Aid for Mali
January 29, 2013As in previous years, Africa's trouble spots dominated this AU conference, which was chaired for the first time by the new head of the AU Commission Nkosazana Dlamini-Zuma.
Delegates say she was very well informed and ran the conference with discipline and efficiency. Nobody challenged her assertion at the start of the meeting that considerable effort would be needed to resolve the new or recurring conflicts in a number of African countries.
The crises in Mali, the DRC and Sudan were vigorously debated in the plenary sessions and in the corridors of the towering Chinese-built new AU headquarters.
Unwelcome reprimand
African heads of government are not used to being rebuked by their peers in public. They were therefore surprised when the outgoing AU chairman, President Thomas Yayi Boni of Benin, scolded them for failing to come to the aid of Mali fast enough. Yayi Boni's words of gratitude for the military intervention by France may also have irked many of them.
AU member nations have until the end of this week to decide on the forces they will contribute to the African-led Support Mission in Mali (AFISMA). Burundi and Tanzania have already said they will send in troops. On Saturday, defense ministers from the West African regional body ECOWAS said they would raise the number of soldiers taking part in AFISMA from 4,500 to 5,700. Chad, which is not a member of ECOWAS, has offered a further 2,000.
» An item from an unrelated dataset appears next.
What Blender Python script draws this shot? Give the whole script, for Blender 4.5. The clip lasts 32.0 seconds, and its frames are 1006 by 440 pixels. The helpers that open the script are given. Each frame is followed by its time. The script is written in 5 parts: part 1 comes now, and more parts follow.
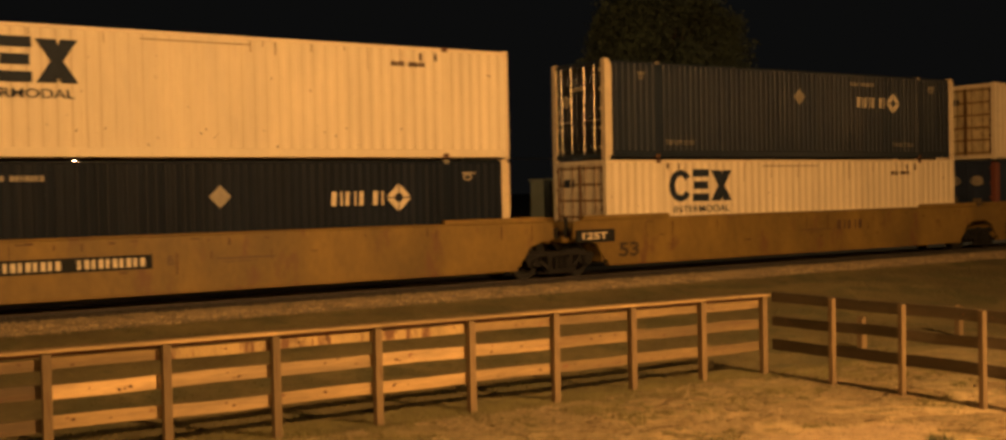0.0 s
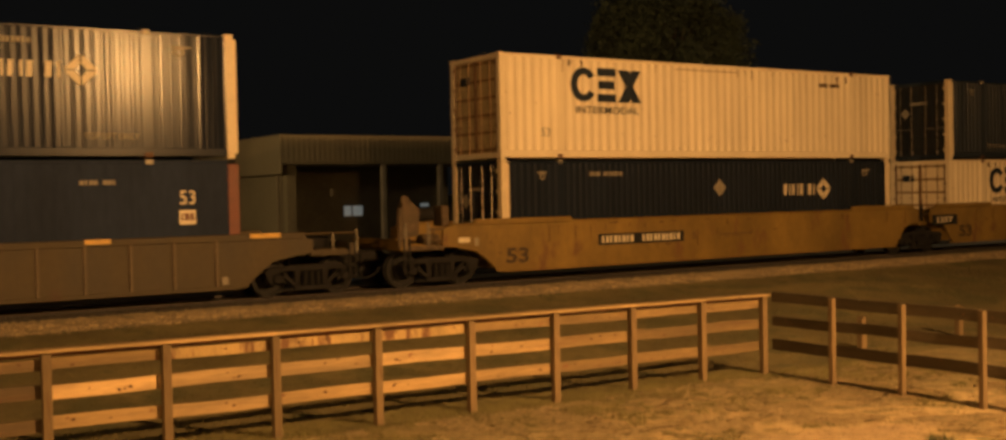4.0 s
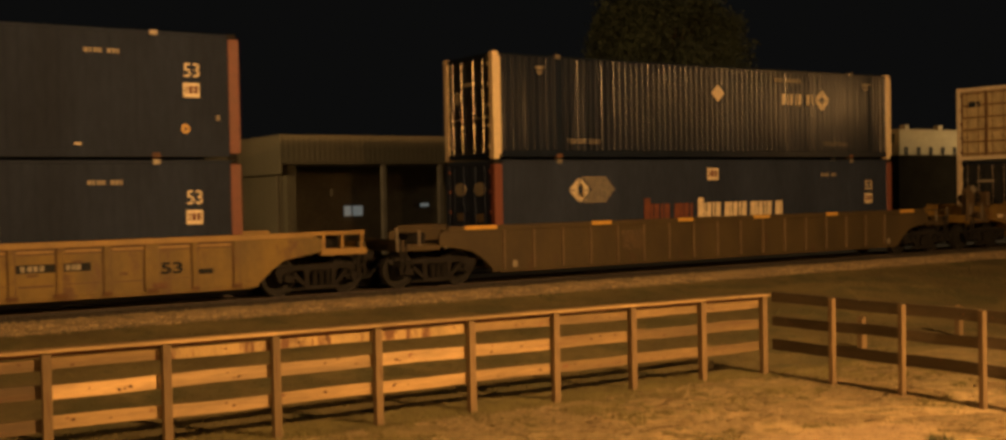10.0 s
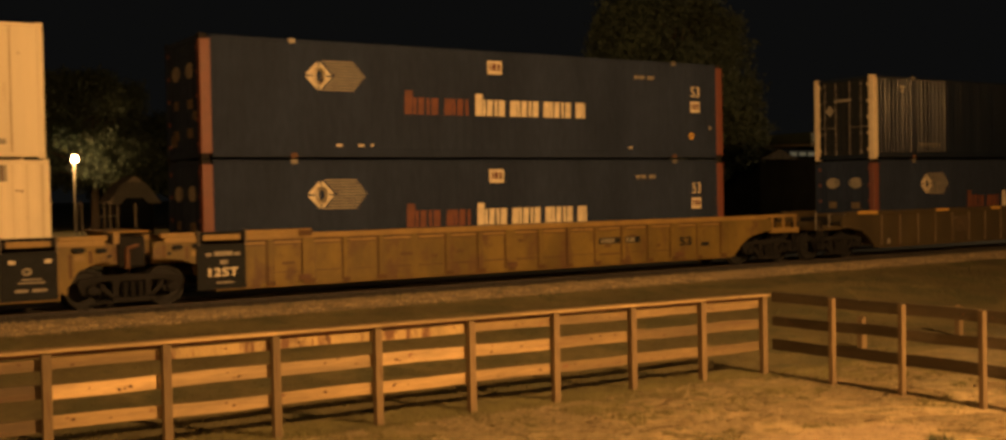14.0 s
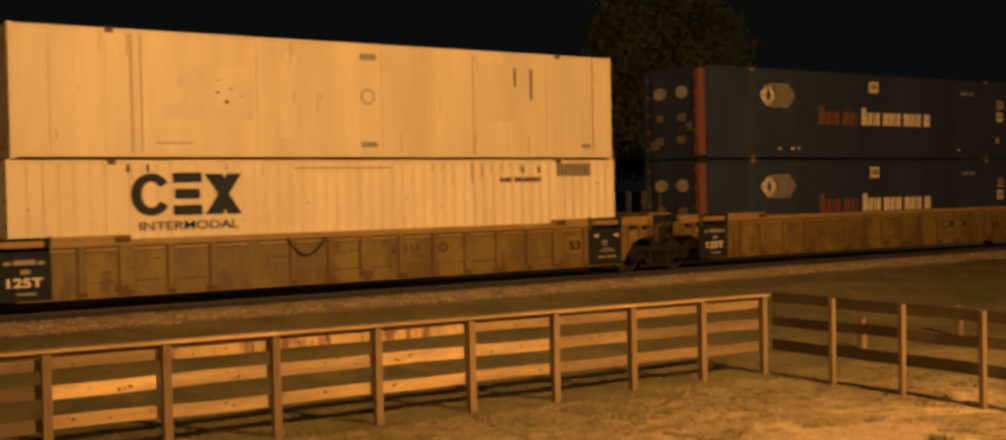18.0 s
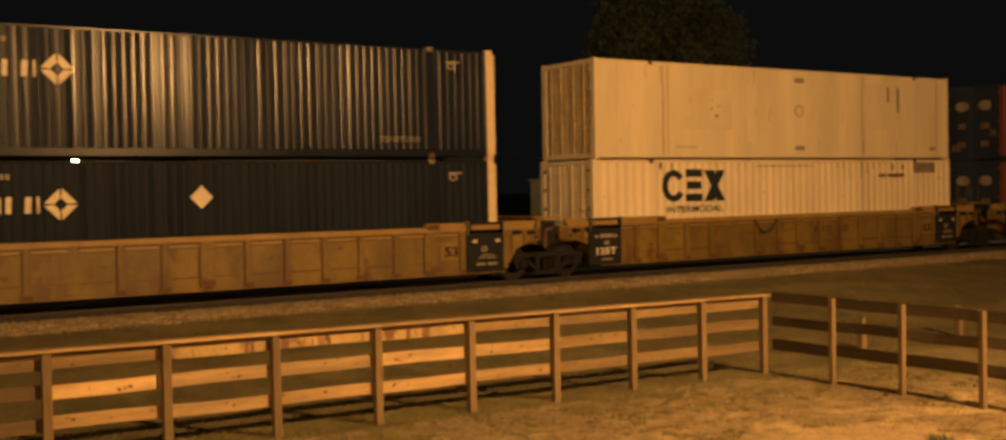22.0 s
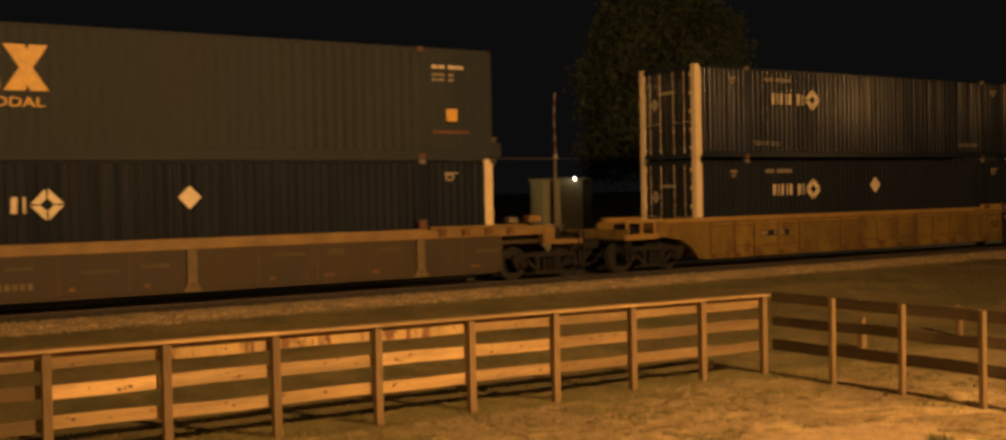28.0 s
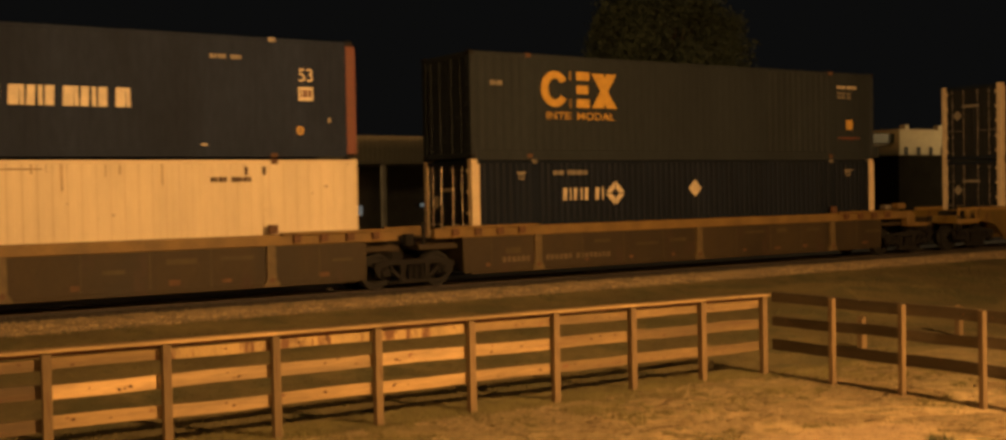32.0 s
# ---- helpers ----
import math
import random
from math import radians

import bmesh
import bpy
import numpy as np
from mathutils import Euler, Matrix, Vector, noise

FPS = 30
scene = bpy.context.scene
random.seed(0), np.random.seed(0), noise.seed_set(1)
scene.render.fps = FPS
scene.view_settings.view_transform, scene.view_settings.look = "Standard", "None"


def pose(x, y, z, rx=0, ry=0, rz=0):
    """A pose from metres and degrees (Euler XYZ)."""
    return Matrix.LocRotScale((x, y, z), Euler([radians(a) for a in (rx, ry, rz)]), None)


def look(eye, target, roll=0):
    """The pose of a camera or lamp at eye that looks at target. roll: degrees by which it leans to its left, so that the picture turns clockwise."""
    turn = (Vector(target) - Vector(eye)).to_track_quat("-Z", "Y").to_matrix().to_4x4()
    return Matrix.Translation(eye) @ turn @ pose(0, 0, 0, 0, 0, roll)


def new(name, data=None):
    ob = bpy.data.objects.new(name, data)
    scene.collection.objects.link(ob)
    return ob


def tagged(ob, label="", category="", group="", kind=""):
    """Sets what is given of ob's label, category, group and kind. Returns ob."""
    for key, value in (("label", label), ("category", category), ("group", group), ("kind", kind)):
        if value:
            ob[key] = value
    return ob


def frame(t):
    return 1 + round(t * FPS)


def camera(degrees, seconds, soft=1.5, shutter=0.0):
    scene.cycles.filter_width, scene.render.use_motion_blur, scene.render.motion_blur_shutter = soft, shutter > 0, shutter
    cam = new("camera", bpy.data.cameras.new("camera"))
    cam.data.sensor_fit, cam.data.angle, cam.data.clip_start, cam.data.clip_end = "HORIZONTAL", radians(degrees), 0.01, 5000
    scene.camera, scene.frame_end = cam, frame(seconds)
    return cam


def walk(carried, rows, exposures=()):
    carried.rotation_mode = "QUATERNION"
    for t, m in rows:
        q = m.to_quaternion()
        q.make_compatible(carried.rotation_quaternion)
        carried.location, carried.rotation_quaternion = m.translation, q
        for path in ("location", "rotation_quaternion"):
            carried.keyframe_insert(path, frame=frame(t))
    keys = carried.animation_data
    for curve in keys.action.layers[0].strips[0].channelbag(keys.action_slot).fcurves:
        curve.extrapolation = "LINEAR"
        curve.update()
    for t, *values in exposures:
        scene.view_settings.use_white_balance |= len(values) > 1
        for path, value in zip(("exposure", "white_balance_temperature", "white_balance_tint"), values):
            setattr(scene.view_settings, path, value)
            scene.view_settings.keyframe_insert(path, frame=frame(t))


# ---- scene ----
# camera: held still at an upper window height, looking across the yard to the track
cam = camera(47.43, 32.0, soft=2.9, shutter=0.4)
YAW, PITCH, ROLL = radians(33.29), radians(-1.33), -1.12
EYE = Vector((0, 0, 2.41))
AIM = EYE + Vector((math.sin(YAW) * math.cos(PITCH), math.cos(YAW) * math.cos(PITCH), math.sin(PITCH))) * 10
VIEW = look(EYE, AIM, ROLL)
walk(cam, [(0, VIEW), (32, VIEW)])
scene.view_settings.exposure = 0.0

# night: a nearly black sky and sodium street lamps
world = bpy.data.worlds.new("night_sky")
scene.world = world
world.use_nodes = True
sky = world.node_tree.nodes["Background"]
sky.inputs[0].default_value = (0.8, 0.8, 0.78, 1)
sky.inputs[1].default_value = 0.0046

SODIUM = (1.0, 0.5, 0.155)


def street_light(name, at, watts, size, color=SODIUM):
    data = bpy.data.lights.new(name, "POINT")
    data.energy, data.shadow_soft_size, data.color = watts, size, color
    ob = new(name, data)
    ob.matrix_world = Matrix.Translation(at)
    return ob


YARD_LAMP = (14.2, -3.0, 8.8)
yard = bpy.data.lights.new("yard_lamp_light", "SPOT")
yard.energy, yard.shadow_soft_size, yard.color = 31000, 0.16, SODIUM
yard.spot_size, yard.spot_blend = radians(170), 1.0
new("yard_lamp_light", yard).matrix_world = look(YARD_LAMP, (9.5, 17.0, 0.0))
# a second yard lamp far along the road
ROAD_LAMP = (53.0, 5.0, 7.4)
street_light("road_lamp_light", ROAD_LAMP, 2000, 0.2)
# another sodium lamp far off along the yard, outside the view
SIDE_LAMP = (-40.0, -10.0, 10.0)
street_light("side_lamp_light", SIDE_LAMP, 21000, 0.2)
# and an unseen fill lamp behind the yard, added to lighten the shadows
FILL_LAMP = (-6.0, -38.0, 9.0)
street_light("fill_lamp_light", FILL_LAMP, 17000, 0.2)
FAR_LAMP = (24.9, 109.0, 6.3)
street_light("far_lamp_light", (24.9, 108.4, 6.0), 560, 0.2)
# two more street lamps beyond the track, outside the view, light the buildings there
# the hall's lamp is invented, and also brightens the containers' rear ends
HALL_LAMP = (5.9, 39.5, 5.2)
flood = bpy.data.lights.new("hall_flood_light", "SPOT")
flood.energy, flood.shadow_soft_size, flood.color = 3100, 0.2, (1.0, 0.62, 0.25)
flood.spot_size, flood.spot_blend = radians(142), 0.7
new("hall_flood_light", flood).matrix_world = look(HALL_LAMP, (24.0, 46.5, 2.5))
street_light("cabin_lamp_light", (27.15, 35.75, 3.05), 4.5, 0.04, (1.0, 0.78, 0.45))
STATION_LAMP = (76.0, 37.0, 7.6)
street_light("station_lamp_light", STATION_LAMP, 8500, 0.2, (1.0, 0.66, 0.3))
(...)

Currently, almost all the African troops active in the battle zone are from Mali itself. However Mahari Tadele Maru, a political analyst in Addis Ababa, says the lack of political will is not a serious challenge, but "the financial aspect is much more acute now." Maru also believes that the African Union and ECOWAS "could have prevented this kind of situation" if they had been stronger as institutions.
Responding faster
Solomon Ayele Dersso from the Institute for Security Studies in Addis Ababa favors the creation of an African Standby Force. The idea may not be new, but would include a rapid deployment capability which could be dispatched to a conflict zone within 14 days of the AU Peace and Security Council mandating its deployment. "And if that capability is put in place, there is definitely a possibility of African countries being able to respond more quickly than they did in the case of Mali," Dersso said.
The donors' conference was opened on Tuesday morning by Alassane Ouattara, Ivory Coast President and ECOWAS chairman. It was attended by African nations and 60 partner organisations and countries, including the United Nations and the European Commission and its purpose was to secure funding for the African Mali mission.
Ouattara said that at least 718 million euros was required and he put the number of troops needed at 10,000, far in excess of the 3,300 previously mooted. The African Union has earmarked 40 million euros, Germany has promised 15 million and the sum total of all pledges was 340 million euros.
Political dimension
Dersso says money itself won't be enough and it is imperative that a political process is launched as well. Constitutional order must be restored in Bamako and the grievances of the Tuareg in the north of the country need to be tackled. "The focus on the military dimension of the operation shouldn't overlook and overshadow the most important aspect of addressing the Malian crisis, which has to do with addressing the political situation," he said.
With such concerns evidently in mind, Mali's president Dioncounda Traore announced on Tuesday that he hopes to hold elections in his war-torn country by the end of July.